§ DIRECTION:
Count every line that holds the string "with", and report the number alone.

——————————

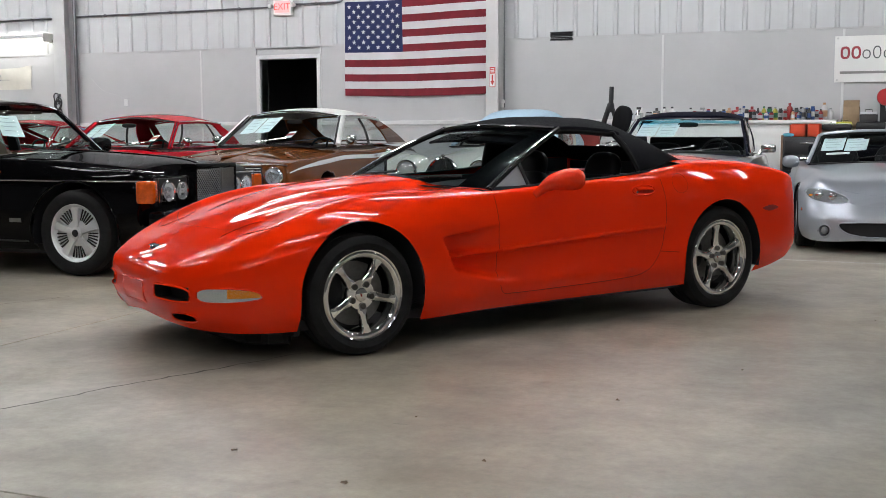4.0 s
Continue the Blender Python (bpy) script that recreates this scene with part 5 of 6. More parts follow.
# brown coupe with a white roof
BR_POSE = pose(-5.28, 11.5, 0, 0, 0, -83.5)
brown, br_shell, br_front = coupe(
    "coupe", "brown metallic fastback coupe with white vinyl roof and side stripe", BR_POSE, BROWN_PAINT, WHITE_VINYL,
    ((-0.64, 0.72, 0.985), (-1.2, 0.585, 1.325), (-2.7, 0.56, 1.3), (-3.75, 0.62, 0.99)), ((0.02, 0.41, "pane"), (0.41, 0.428, "post"), (0.43, 0.70, "pane"), (0.70, 1.0, "panel")),
    plan=[(0.92, 0.76), (0.88, 0.83), (0.7, 0.87), (0.2, 0.895), (-1.2, 0.905), (-2.74, 0.9), (-3.6, 0.85), (-4.05, 0.72), (-4.1, 0.6)],
    shoulder=[(0.92, 0.80), (0.7, 0.845), (0, 0.89), (-0.75, 0.93), (-1.6, 0.92), (-2.4, 0.945), (-3.2, 0.935), (-4.1, 0.85)],
    centre=[(0.92, 0.84), (0.7, 0.885), (0, 0.945), (-0.75, 0.985), (-2.6, 1.0), (-3.75, 0.985), (-4.1, 0.87)],
    bottom=[(0.92, 0.34), (0.4, 0.25), (-0.5, 0.22), (-2.3, 0.22), (-3.2, 0.28), (-4.1, 0.4)], base=-2.74, tyre=0.325, arch=0.39, post=0.02, a_mat=BLACK_PLASTIC, rim=0.185)
# the front posts are white like the roof
for s in (1, -1):
    part("white_post_cover", tube([(lambda p: (p[0] - 0.012, p[1] + s * 0.03, p[2] + 0.005))(br_front((s + 1) / 2, v)) for v in np.linspace(0.02, 1, 9)], 0.034, 8, flat=0.8), WHITE_VINYL, brown)
    part("side_stripe", patch(-3.9, 0.86, 0.0, 1.0, lambda a, b: br_shell.on_side(a, br_shell.rails(a)[4][1] - 0.055 + 0.045 * b * min(1.0, (0.9 - a) / 0.9 + 0.15), 0.003, s), 60, 3), WHITE_VINYL, brown)
    lampz = 0.70
    part("lamp_bezel", box(0.85, 0.95, min(s * 0.545, s * 0.765), max(s * 0.545, s * 0.765), 0.585, 0.81, 0.045), BROWN_PAINT, brown)
    round_lamp(brown, 0.962, s * 0.655, lampz, 0.082)
part("grille_frame", box(0.88, 0.945, -0.52, 0.52, 0.6, 0.8, 0.012), DARK, brown)
for i in range(7):
    part("grille_bar", box(0.94, 0.956, -0.51, 0.51, 0.615 + i * 0.027, 0.623 + i * 0.027), ALLOY, brown, smooth=False)
part("grille_emblem", box(0.945, 0.965, -0.1, 0.1, 0.655, 0.75, 0.02), ALLOY, brown)
part("grille_trim", tube([(0.955, a, b) for a, b in ((-0.53, 0.815), (0.53, 0.815), (0.53, 0.59), (-0.53, 0.59))], 0.009, 6, closed=True), CHROME, brown)
part("hood_lip", tube([(0.935 - 0.05 * (y / 0.8) ** 2, y, 0.838 - 0.03 * (y / 0.8) ** 2) for y in np.linspace(-0.78, 0.78, 24)], 0.012, 6), CHROME, brown)
part("hood_ridge", turned(blob(0, 0, 0, 0.7, 0.07, 0.02, 2.4, 30, 10), pose(0.1, 0, 0.935, 0, 4, 0)), BROWN_PAINT, brown)
part("bumper", turned(blob(0, 0, 0, 0.08, 0.88, 0.075, 5, 36, 12), pose(1.0, 0, 0.48)), CHROME, brown)
cabin(brown, -0.9, -1.75, 0.36, 0.4, 0.98, TAN_DARK, TAN_DARK, -2.55, 0.68, False)
wipers(brown, br_front)
screen_sheets(brown, br_front, 0.06, 0.42, 0.93, 0.42, 0.55)
part("interior_mirror", blob(-1.2, 0.0, 1.27, 0.012, 0.1, 0.028, 3), BLACK_PLASTIC, brown)

# crimson coupe
M_POSE = pose(-7.6, 11.37, 0, 0, 0, -82)
pony, m_shell, m_front = coupe(
    "coupe", "bright crimson two-door hardtop coupe with chrome window trim", M_POSE, CRIMSON, CRIMSON,
    ((-0.93, 0.72, 0.955), (-1.42, 0.58, 1.265), (-2.75, 0.55, 1.25), (-3.25, 0.64, 0.97)), ((0.02, 0.1, "pane"), (0.1, 0.115, "post"), (0.12, 0.62, "pane"), (0.625, 0.637, "post"), (0.642, 0.78, "pane"), (0.78, 1.0, "panel")),
    plan=[(0.80, 0.70), (0.74, 0.77), (0.5, 0.82), (0, 0.85), (-1.2, 0.865), (-2.74, 0.86), (-3.5, 0.82), (-3.75, 0.72), (-3.78, 0.6)],
    shoulder=[(0.80, 0.78), (0.5, 0.83), (0, 0.87), (-0.93, 0.9), (-1.9, 0.9), (-2.6, 0.93), (-3.3, 0.91), (-3.78, 0.85)],
    centre=[(0.80, 0.82), (0.5, 0.87), (0, 0.92), (-0.93, 0.955), (-2.95, 0.97), (-3.78, 0.88)],
    bottom=[(0.80, 0.34), (0.4, 0.25), (-0.5, 0.21), (-2.3, 0.21), (-3.2, 0.28), (-3.78, 0.4)], base=-2.74, tyre=0.32, arch=0.38, rim=0.18)
for s in (1, -1):
    round_lamp(pony, 0.815, s * 0.6, 0.68, 0.09)
part("grille", box(0.76, 0.815, -0.48, 0.48, 0.56, 0.77, 0.02), DARK, pony)
part("bumper", turned(blob(0, 0, 0, 0.07, 0.83, 0.06, 5, 36, 12), pose(0.87, 0, 0.46)), CHROME, pony)
cabin(pony, -1.05, -1.75, 0.35, 0.4, 0.95, MAROON_TRIM, MAROON_TRIM, -2.4, 0.64, False)
wipers(pony, m_front)
screen_sheets(pony, m_front, 0.04, 0.30, 0.94, 0.4, 0.78)
part("interior_mirror", blob(-1.24, 0.0, 1.235, 0.012, 0.1, 0.028, 3), BLACK_PLASTIC, pony)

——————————

§ FINISHED TASK:
4